In Papua New Guinea, families and communities are banding together for girls’ education and the campaign for girls’ education is ongoing. Supporting and promoting education for all, especially girls’ education is a daunting commitment but not insurmountable. It will need the ‘vote’ of everyone because it is pivotal to human development and Papua New Guinea’s progress.
In each country, the United Nations Children’s Fund (UNICEF) is working with governments to mobilise new resources, build broad national consensus about the need to get girls into school, and help improve schools themselves to make them more welcoming to both girls and boys.
In another worldwide campaign, UNICEF and FIFA have been teaming up since 2001, when they formed an alliance to promote children’s rights through football.
The 2002 World Cup was dedicated to children - the first time in the history of the men’s tournament that the games were devoted to a humanitarian cause.
“When the right to education is assured, the whole world begins. There is no instant solution to the violations of that right, but it begins with a simple proposition: that on the eve of the 21st century, there is no higher priority, no mission more important, than that of Education For All,” said Kofi Annan, the then Secretary-General of the United Nations in 1999.

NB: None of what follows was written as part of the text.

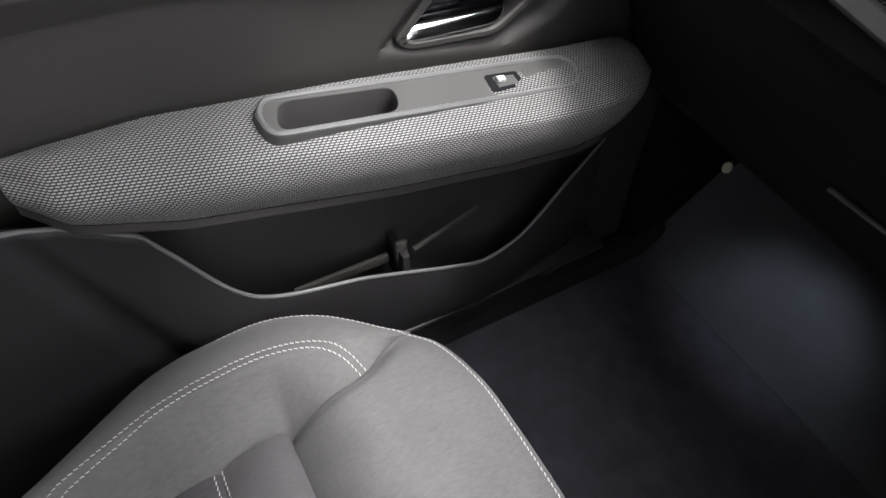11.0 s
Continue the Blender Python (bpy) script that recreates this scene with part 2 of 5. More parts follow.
def glass(name):
    m, nt, p = nodes_of(name)
    nt.nodes.remove(p)
    clear = nt.nodes.new("ShaderNodeBsdfTransparent")
    gloss = nt.nodes.new("ShaderNodeBsdfGlossy")
    gloss.inputs["Roughness"].default_value = 0.02
    fres = nt.nodes.new("ShaderNodeFresnel")
    fres.inputs["IOR"].default_value = 1.22
    mixs = nt.nodes.new("ShaderNodeMixShader")
    link(nt, fres.outputs[0], mixs.inputs[0])
    link(nt, clear.outputs[0], mixs.inputs[1])
    link(nt, gloss.outputs[0], mixs.inputs[2])
    link(nt, mixs.outputs[0], nt.nodes["Material Output"].inputs[0])
    return m


GLASS = glass("window_glass")


# ---- mesh helpers ----
def done(name, bm, material, parent=None, label="", angle=38, smooth=True):
    bm.normal_update()
    if smooth:
        for f in bm.faces:
            f.smooth = True
        for e in bm.edges:
            e.smooth = len(e.link_faces) != 2 or e.calc_face_angle(0) < radians(angle)
    me = bpy.data.meshes.new(name)
    bm.to_mesh(me)
    bm.free()
    me.materials.append(material)
    ob = new(name, me)
    if parent is not None:
        ob.parent = parent
        ob.matrix_parent_inverse = parent.matrix_world.inverted()
    if label:
        ob["label"] = label
    return ob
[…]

While the campaign for girls’ education has been ongoing for many years and includes partners from all over the world, the challenge is for everyone in this country to value the education of every child especially girls.
This is one campaign that will ensure guaranteed rewards for this country and redefine the meaning of development so your first preference for girls’ education is needed for a better Papua New Guinea now and into the future.